• _TASK DETAILS_
Output the full material exactly as it appears here.

***** STORED RECORDS *****

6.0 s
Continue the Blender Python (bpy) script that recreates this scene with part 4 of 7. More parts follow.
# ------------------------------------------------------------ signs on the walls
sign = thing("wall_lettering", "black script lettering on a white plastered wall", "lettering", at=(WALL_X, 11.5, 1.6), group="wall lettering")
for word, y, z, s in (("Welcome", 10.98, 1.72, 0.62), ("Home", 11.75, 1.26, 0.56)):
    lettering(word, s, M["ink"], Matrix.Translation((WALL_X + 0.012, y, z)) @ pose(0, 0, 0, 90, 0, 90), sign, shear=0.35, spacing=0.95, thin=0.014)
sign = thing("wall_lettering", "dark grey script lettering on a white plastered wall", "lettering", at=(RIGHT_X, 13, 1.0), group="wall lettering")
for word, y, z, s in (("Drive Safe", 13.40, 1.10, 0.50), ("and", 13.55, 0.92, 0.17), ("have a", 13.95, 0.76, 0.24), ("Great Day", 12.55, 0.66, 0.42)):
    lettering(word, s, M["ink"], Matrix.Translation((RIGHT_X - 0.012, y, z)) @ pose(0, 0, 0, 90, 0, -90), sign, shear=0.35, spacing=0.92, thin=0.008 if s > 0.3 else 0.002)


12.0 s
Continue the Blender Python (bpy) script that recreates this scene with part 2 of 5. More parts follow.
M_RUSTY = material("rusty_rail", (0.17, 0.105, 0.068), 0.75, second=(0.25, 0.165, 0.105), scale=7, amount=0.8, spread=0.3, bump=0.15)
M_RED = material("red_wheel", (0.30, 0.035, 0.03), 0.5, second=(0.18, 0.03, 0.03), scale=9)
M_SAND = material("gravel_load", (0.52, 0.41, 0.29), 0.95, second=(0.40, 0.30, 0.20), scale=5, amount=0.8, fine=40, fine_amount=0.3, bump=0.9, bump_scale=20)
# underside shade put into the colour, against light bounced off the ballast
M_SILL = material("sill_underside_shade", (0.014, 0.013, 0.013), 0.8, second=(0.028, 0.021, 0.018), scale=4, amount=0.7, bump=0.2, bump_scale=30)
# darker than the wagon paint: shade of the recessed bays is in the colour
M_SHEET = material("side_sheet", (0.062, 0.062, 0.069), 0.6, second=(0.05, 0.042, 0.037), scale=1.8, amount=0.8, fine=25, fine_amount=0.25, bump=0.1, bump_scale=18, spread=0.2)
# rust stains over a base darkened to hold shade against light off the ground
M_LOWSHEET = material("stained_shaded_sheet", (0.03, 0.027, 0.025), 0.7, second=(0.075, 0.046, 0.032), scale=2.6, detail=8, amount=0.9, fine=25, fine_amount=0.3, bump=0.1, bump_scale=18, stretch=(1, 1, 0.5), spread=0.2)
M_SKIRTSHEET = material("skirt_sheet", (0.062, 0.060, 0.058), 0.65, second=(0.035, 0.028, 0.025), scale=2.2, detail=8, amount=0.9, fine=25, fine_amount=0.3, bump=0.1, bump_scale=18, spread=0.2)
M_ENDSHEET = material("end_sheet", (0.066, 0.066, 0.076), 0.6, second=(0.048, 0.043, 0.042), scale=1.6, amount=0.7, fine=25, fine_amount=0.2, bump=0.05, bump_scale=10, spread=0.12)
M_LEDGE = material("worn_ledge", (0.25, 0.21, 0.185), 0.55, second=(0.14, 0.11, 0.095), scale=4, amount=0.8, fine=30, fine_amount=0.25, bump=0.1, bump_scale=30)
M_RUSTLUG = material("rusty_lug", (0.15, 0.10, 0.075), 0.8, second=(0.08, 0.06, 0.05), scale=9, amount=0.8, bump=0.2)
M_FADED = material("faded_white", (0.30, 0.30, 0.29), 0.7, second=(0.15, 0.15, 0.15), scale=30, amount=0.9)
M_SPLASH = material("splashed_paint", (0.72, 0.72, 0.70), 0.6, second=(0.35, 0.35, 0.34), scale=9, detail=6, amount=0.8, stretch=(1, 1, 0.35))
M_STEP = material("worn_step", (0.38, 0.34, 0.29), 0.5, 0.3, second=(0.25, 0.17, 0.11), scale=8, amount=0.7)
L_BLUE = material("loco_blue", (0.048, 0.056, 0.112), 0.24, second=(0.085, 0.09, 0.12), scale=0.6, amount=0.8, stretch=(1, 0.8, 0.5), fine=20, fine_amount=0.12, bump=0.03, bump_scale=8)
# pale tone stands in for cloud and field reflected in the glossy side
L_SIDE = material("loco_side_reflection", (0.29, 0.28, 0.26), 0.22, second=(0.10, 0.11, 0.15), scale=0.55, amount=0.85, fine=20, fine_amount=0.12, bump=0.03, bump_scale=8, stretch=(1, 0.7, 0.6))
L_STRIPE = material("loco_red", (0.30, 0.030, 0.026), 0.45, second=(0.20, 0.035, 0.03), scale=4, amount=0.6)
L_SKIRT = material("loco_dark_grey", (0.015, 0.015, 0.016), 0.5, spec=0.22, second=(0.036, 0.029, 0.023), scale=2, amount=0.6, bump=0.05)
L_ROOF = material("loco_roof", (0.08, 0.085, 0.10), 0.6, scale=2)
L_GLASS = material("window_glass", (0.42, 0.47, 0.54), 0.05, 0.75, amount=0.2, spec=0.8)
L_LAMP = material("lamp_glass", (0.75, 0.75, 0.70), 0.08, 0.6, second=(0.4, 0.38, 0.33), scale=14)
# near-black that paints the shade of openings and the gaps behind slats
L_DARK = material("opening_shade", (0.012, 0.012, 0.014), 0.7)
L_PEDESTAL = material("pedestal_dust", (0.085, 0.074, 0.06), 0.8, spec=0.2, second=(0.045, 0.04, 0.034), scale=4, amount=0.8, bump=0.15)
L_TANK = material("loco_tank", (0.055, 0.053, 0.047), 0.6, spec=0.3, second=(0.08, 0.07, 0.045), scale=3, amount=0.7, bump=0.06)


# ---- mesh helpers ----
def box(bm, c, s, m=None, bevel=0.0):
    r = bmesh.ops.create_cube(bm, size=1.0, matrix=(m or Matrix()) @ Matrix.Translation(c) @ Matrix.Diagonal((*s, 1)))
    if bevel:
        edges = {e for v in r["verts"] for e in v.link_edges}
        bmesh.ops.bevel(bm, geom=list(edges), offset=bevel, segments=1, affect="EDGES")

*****

• _WRITTEN ANSWER_
6.0 s
Continue the Blender Python (bpy) script that recreates this scene with part 4 of 7. More parts follow.
# ------------------------------------------------------------ signs on the walls
sign = thing("wall_lettering", "black script lettering on a white plastered wall", "lettering", at=(WALL_X, 11.5, 1.6), group="wall lettering")
for word, y, z, s in (("Welcome", 10.98, 1.72, 0.62), ("Home", 11.75, 1.26, 0.56)):
    lettering(word, s, M["ink"], Matrix.Translation((WALL_X + 0.012, y, z)) @ pose(0, 0, 0, 90, 0, 90), sign, shear=0.35, spacing=0.95, thin=0.014)
sign = thing("wall_lettering", "dark grey script lettering on a white plastered wall", "lettering", at=(RIGHT_X, 13, 1.0), group="wall lettering")
for word, y, z, s in (("Drive Safe", 13.40, 1.10, 0.50), ("and", 13.55, 0.92, 0.17), ("have a", 13.95, 0.76, 0.24), ("Great Day", 12.55, 0.66, 0.42)):
    lettering(word, s, M["ink"], Matrix.Translation((RIGHT_X - 0.012, y, z)) @ pose(0, 0, 0, 90, 0, -90), sign, shear=0.35, spacing=0.92, thin=0.008 if s > 0.3 else 0.002)


12.0 s
Continue the Blender Python (bpy) script that recreates this scene with part 2 of 5. More parts follow.
M_RUSTY = material("rusty_rail", (0.17, 0.105, 0.068), 0.75, second=(0.25, 0.165, 0.105), scale=7, amount=0.8, spread=0.3, bump=0.15)
M_RED = material("red_wheel", (0.30, 0.035, 0.03), 0.5, second=(0.18, 0.03, 0.03), scale=9)
M_SAND = material("gravel_load", (0.52, 0.41, 0.29), 0.95, second=(0.40, 0.30, 0.20), scale=5, amount=0.8, fine=40, fine_amount=0.3, bump=0.9, bump_scale=20)
# underside shade put into the colour, against light bounced off the ballast
M_SILL = material("sill_underside_shade", (0.014, 0.013, 0.013), 0.8, second=(0.028, 0.021, 0.018), scale=4, amount=0.7, bump=0.2, bump_scale=30)
# darker than the wagon paint: shade of the recessed bays is in the colour
M_SHEET = material("side_sheet", (0.062, 0.062, 0.069), 0.6, second=(0.05, 0.042, 0.037), scale=1.8, amount=0.8, fine=25, fine_amount=0.25, bump=0.1, bump_scale=18, spread=0.2)
# rust stains over a base darkened to hold shade against light off the ground
M_LOWSHEET = material("stained_shaded_sheet", (0.03, 0.027, 0.025), 0.7, second=(0.075, 0.046, 0.032), scale=2.6, detail=8, amount=0.9, fine=25, fine_amount=0.3, bump=0.1, bump_scale=18, stretch=(1, 1, 0.5), spread=0.2)
M_SKIRTSHEET = material("skirt_sheet", (0.062, 0.060, 0.058), 0.65, second=(0.035, 0.028, 0.025), scale=2.2, detail=8, amount=0.9, fine=25, fine_amount=0.3, bump=0.1, bump_scale=18, spread=0.2)
M_ENDSHEET = material("end_sheet", (0.066, 0.066, 0.076), 0.6, second=(0.048, 0.043, 0.042), scale=1.6, amount=0.7, fine=25, fine_amount=0.2, bump=0.05, bump_scale=10, spread=0.12)
M_LEDGE = material("worn_ledge", (0.25, 0.21, 0.185), 0.55, second=(0.14, 0.11, 0.095), scale=4, amount=0.8, fine=30, fine_amount=0.25, bump=0.1, bump_scale=30)
M_RUSTLUG = material("rusty_lug", (0.15, 0.10, 0.075), 0.8, second=(0.08, 0.06, 0.05), scale=9, amount=0.8, bump=0.2)
M_FADED = material("faded_white", (0.30, 0.30, 0.29), 0.7, second=(0.15, 0.15, 0.15), scale=30, amount=0.9)
M_SPLASH = material("splashed_paint", (0.72, 0.72, 0.70), 0.6, second=(0.35, 0.35, 0.34), scale=9, detail=6, amount=0.8, stretch=(1, 1, 0.35))
M_STEP = material("worn_step", (0.38, 0.34, 0.29), 0.5, 0.3, second=(0.25, 0.17, 0.11), scale=8, amount=0.7)
L_BLUE = material("loco_blue", (0.048, 0.056, 0.112), 0.24, second=(0.085, 0.09, 0.12), scale=0.6, amount=0.8, stretch=(1, 0.8, 0.5), fine=20, fine_amount=0.12, bump=0.03, bump_scale=8)
# pale tone stands in for cloud and field reflected in the glossy side
L_SIDE = material("loco_side_reflection", (0.29, 0.28, 0.26), 0.22, second=(0.10, 0.11, 0.15), scale=0.55, amount=0.85, fine=20, fine_amount=0.12, bump=0.03, bump_scale=8, stretch=(1, 0.7, 0.6))
L_STRIPE = material("loco_red", (0.30, 0.030, 0.026), 0.45, second=(0.20, 0.035, 0.03), scale=4, amount=0.6)
L_SKIRT = material("loco_dark_grey", (0.015, 0.015, 0.016), 0.5, spec=0.22, second=(0.036, 0.029, 0.023), scale=2, amount=0.6, bump=0.05)
L_ROOF = material("loco_roof", (0.08, 0.085, 0.10), 0.6, scale=2)
L_GLASS = material("window_glass", (0.42, 0.47, 0.54), 0.05, 0.75, amount=0.2, spec=0.8)
L_LAMP = material("lamp_glass", (0.75, 0.75, 0.70), 0.08, 0.6, second=(0.4, 0.38, 0.33), scale=14)
# near-black that paints the shade of openings and the gaps behind slats
L_DARK = material("opening_shade", (0.012, 0.012, 0.014), 0.7)
L_PEDESTAL = material("pedestal_dust", (0.085, 0.074, 0.06), 0.8, spec=0.2, second=(0.045, 0.04, 0.034), scale=4, amount=0.8, bump=0.15)
L_TANK = material("loco_tank", (0.055, 0.053, 0.047), 0.6, spec=0.3, second=(0.08, 0.07, 0.045), scale=3, amount=0.7, bump=0.06)


# ---- mesh helpers ----
def box(bm, c, s, m=None, bevel=0.0):
    r = bmesh.ops.create_cube(bm, size=1.0, matrix=(m or Matrix()) @ Matrix.Translation(c) @ Matrix.Diagonal((*s, 1)))
    if bevel:
        edges = {e for v in r["verts"] for e in v.link_edges}
        bmesh.ops.bevel(bm, geom=list(edges), offset=bevel, segments=1, affect="EDGES")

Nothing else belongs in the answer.